### What you are asked to do
Omit all images. Transcribe the rest of the material below exactly.

### Provided material
┏━━
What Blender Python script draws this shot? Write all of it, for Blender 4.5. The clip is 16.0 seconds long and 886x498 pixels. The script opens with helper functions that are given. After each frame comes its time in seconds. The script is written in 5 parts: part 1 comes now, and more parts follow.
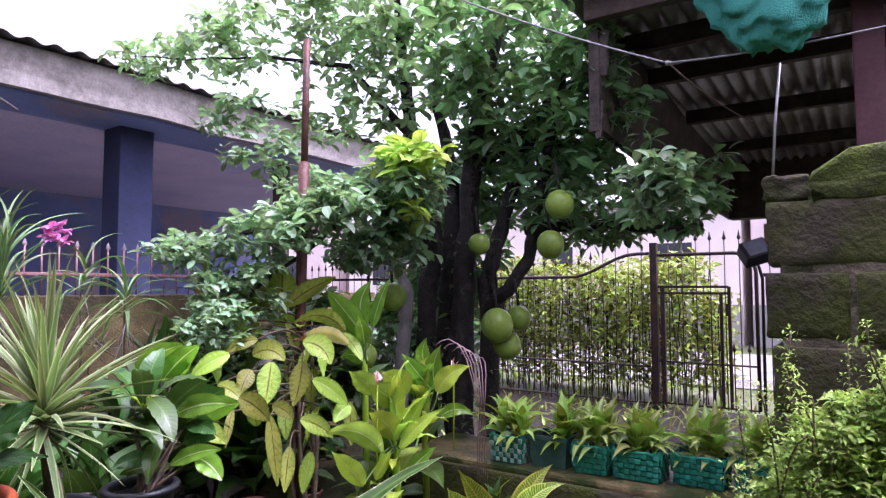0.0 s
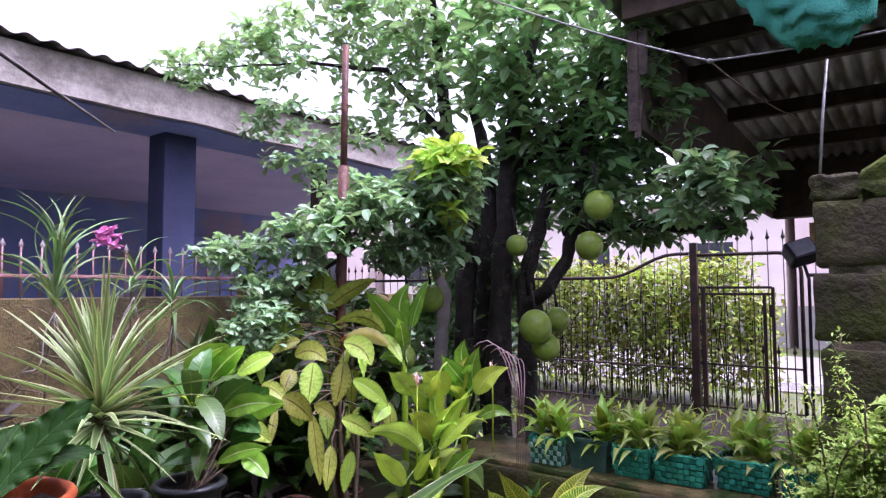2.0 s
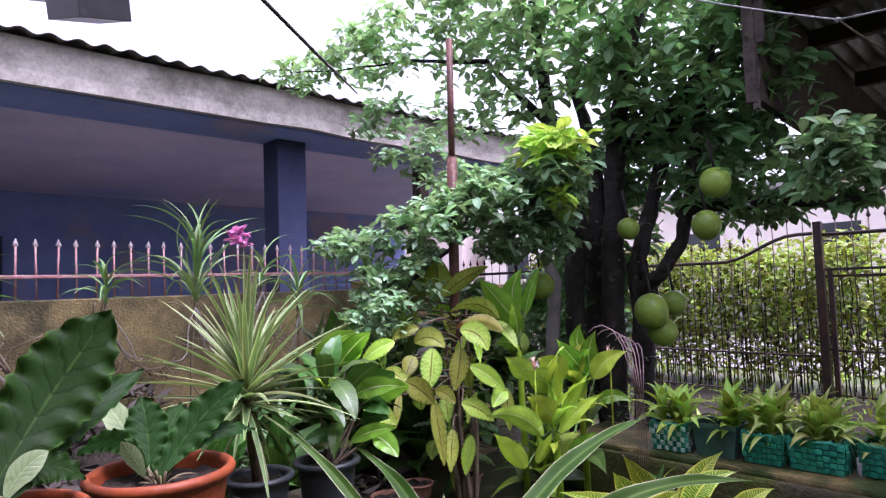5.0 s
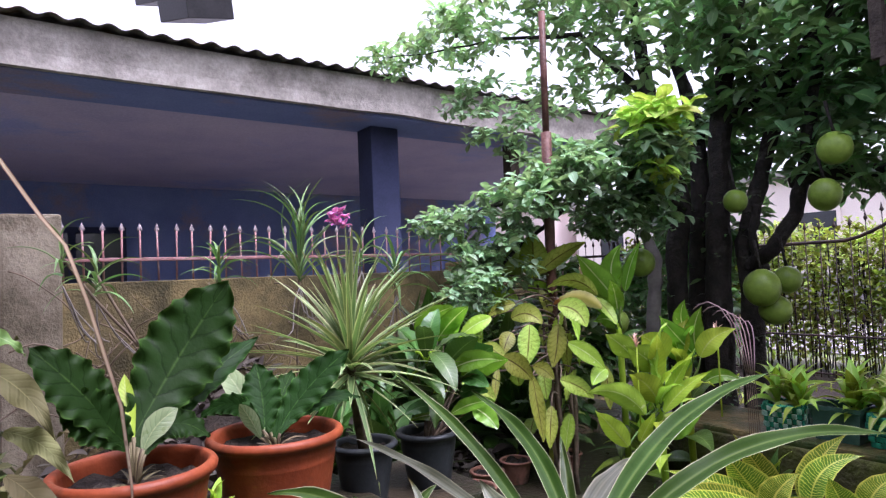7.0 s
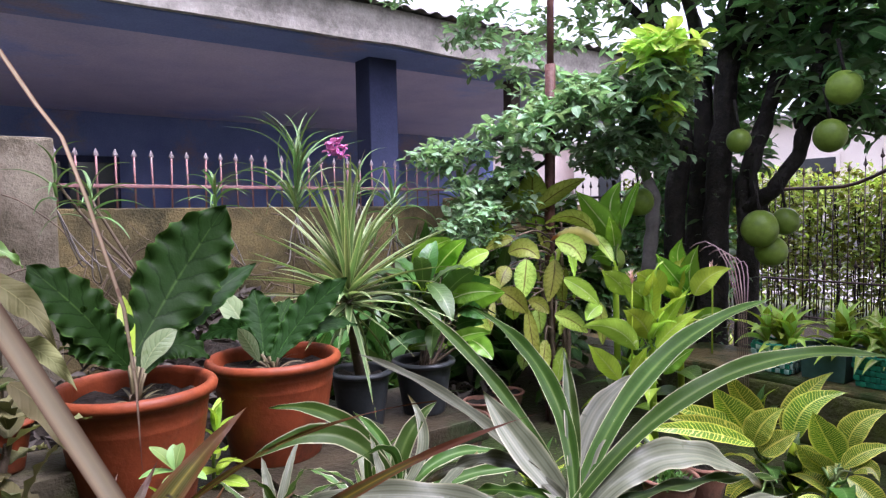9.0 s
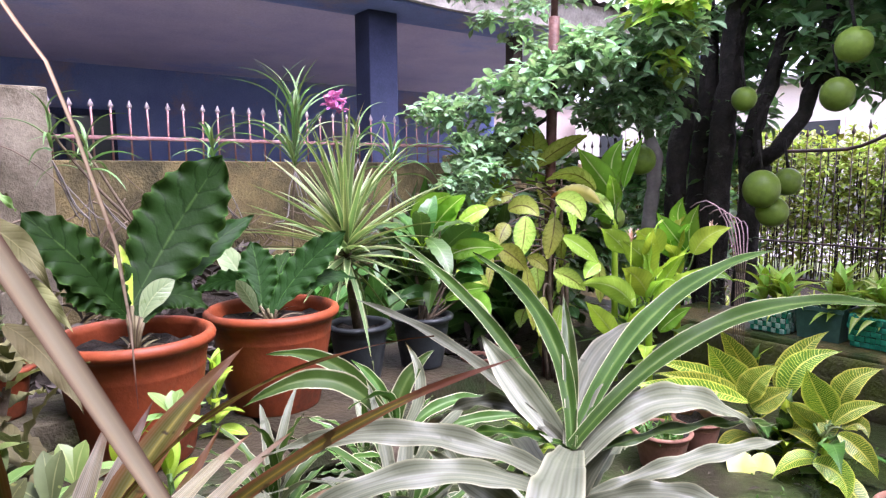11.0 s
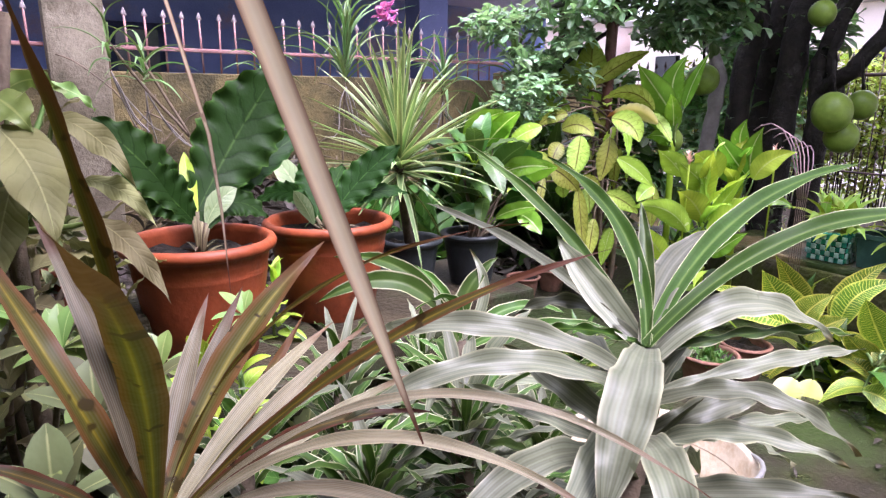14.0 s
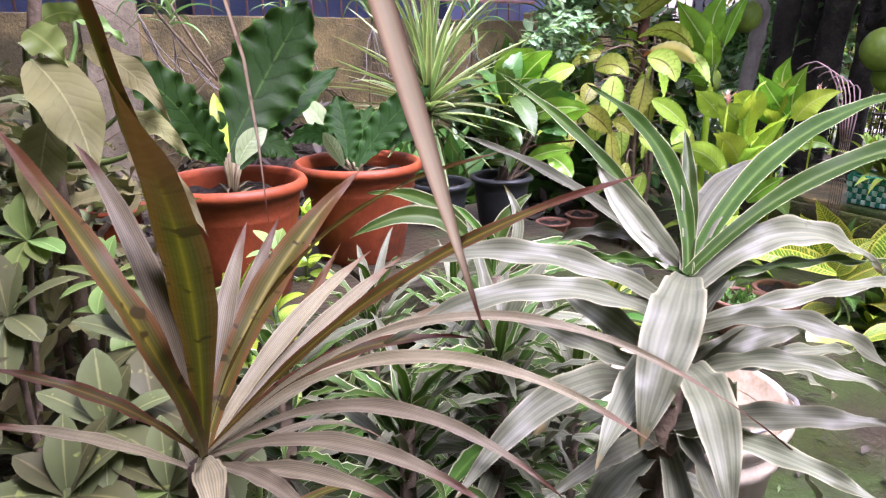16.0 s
┗━━
### Written solution
What Blender Python script draws this shot? Write all of it, for Blender 4.5. The clip is 16.0 seconds long and 886x498 pixels. The script opens with helper functions that are given. After each frame comes its time in seconds. The script is written in 5 parts: part 1 comes now, and more parts follow.
0.0 s
2.0 s
5.0 s
7.0 s
9.0 s
11.0 s
14.0 s
16.0 s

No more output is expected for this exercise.